Leave out the pictures and transcribe everything else exactly.

•••••

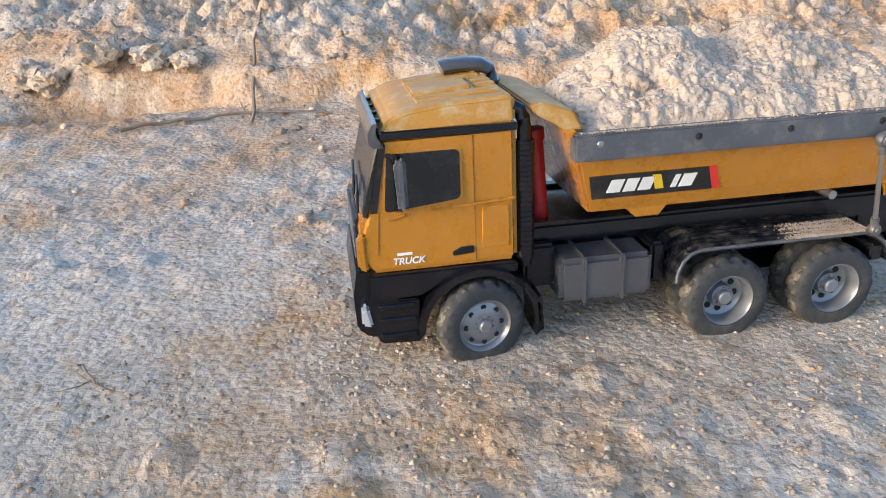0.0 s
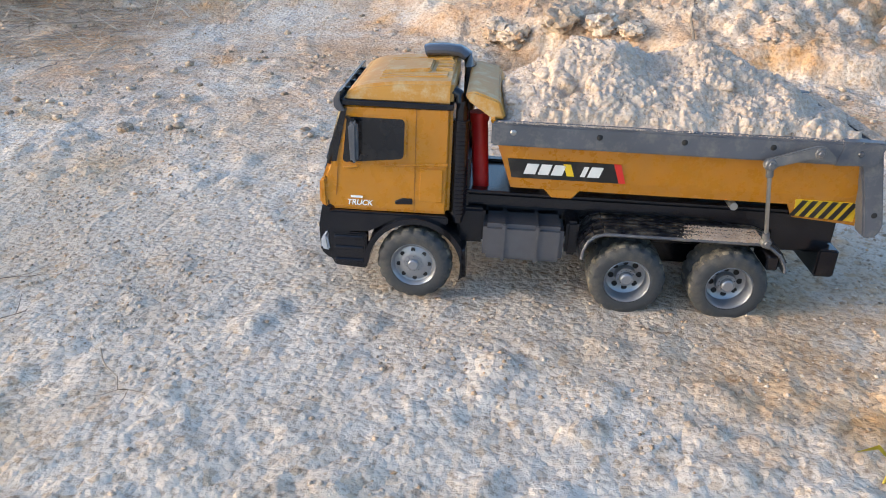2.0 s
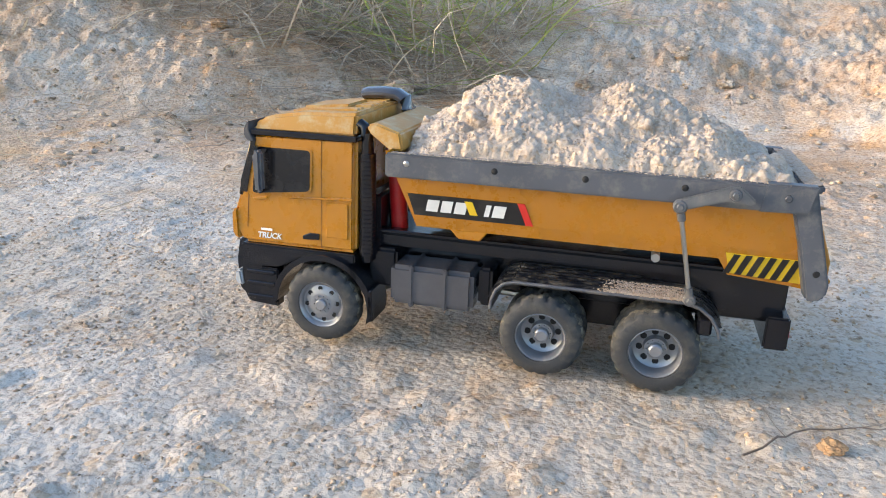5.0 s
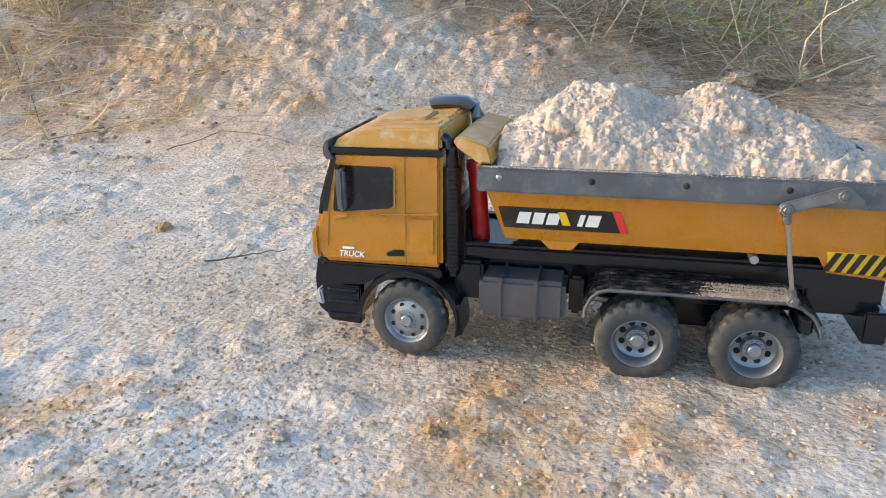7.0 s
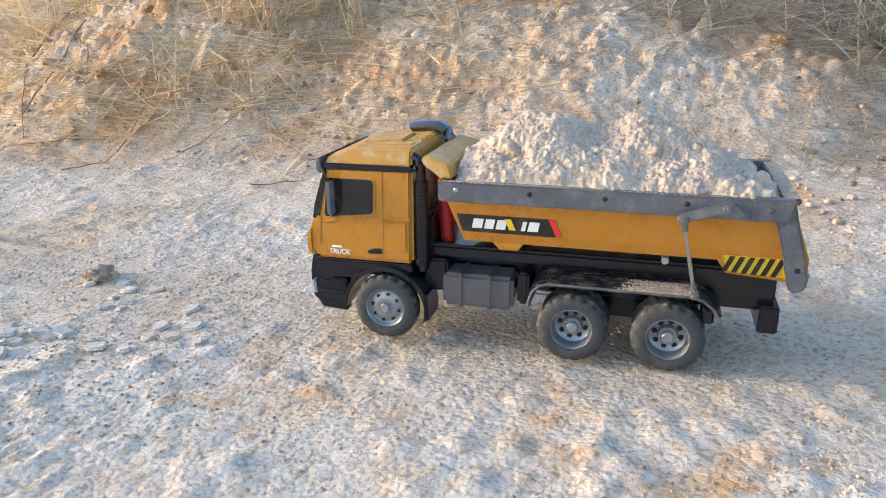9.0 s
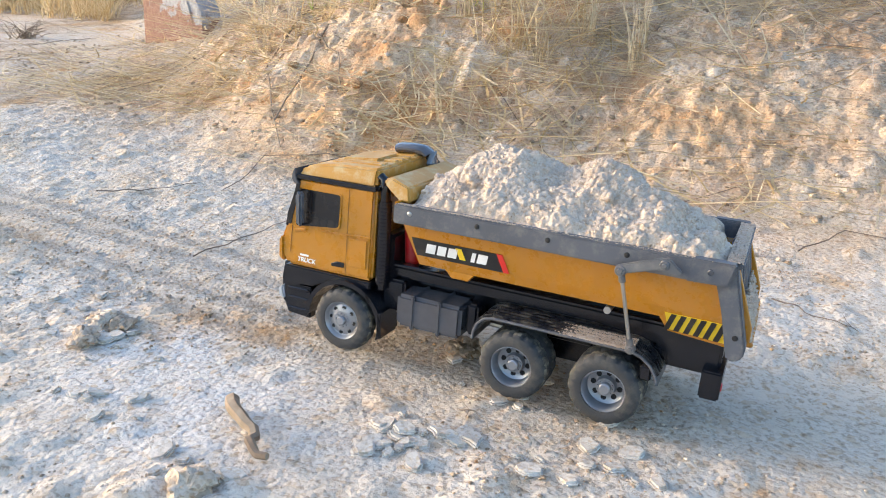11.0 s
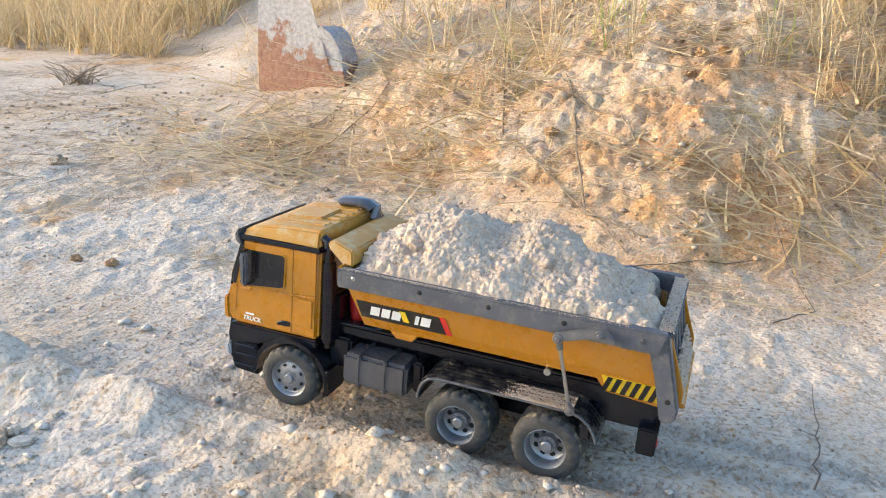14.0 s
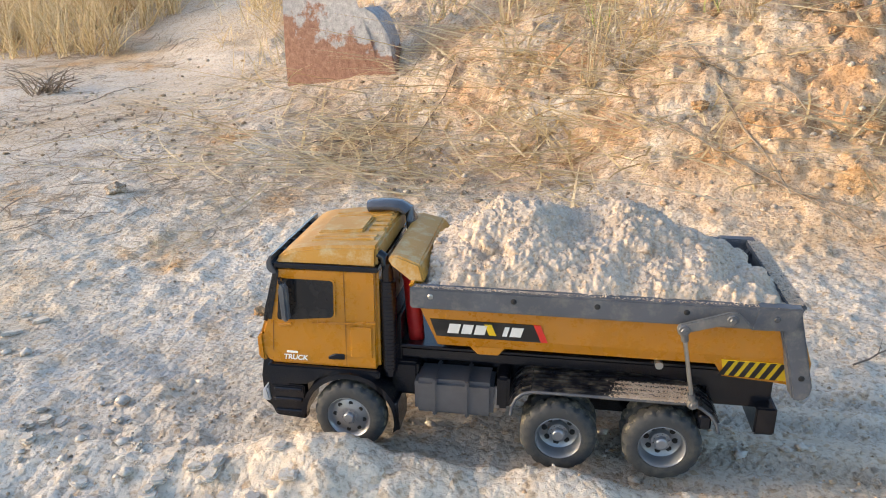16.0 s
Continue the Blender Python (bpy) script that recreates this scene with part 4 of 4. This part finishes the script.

•••••

## Answer below
0.0 s
2.0 s
5.0 s
7.0 s
9.0 s
11.0 s
14.0 s
16.0 s
Continue the Blender Python (bpy) script that recreates this scene with part 4 of 4. This part finishes the script.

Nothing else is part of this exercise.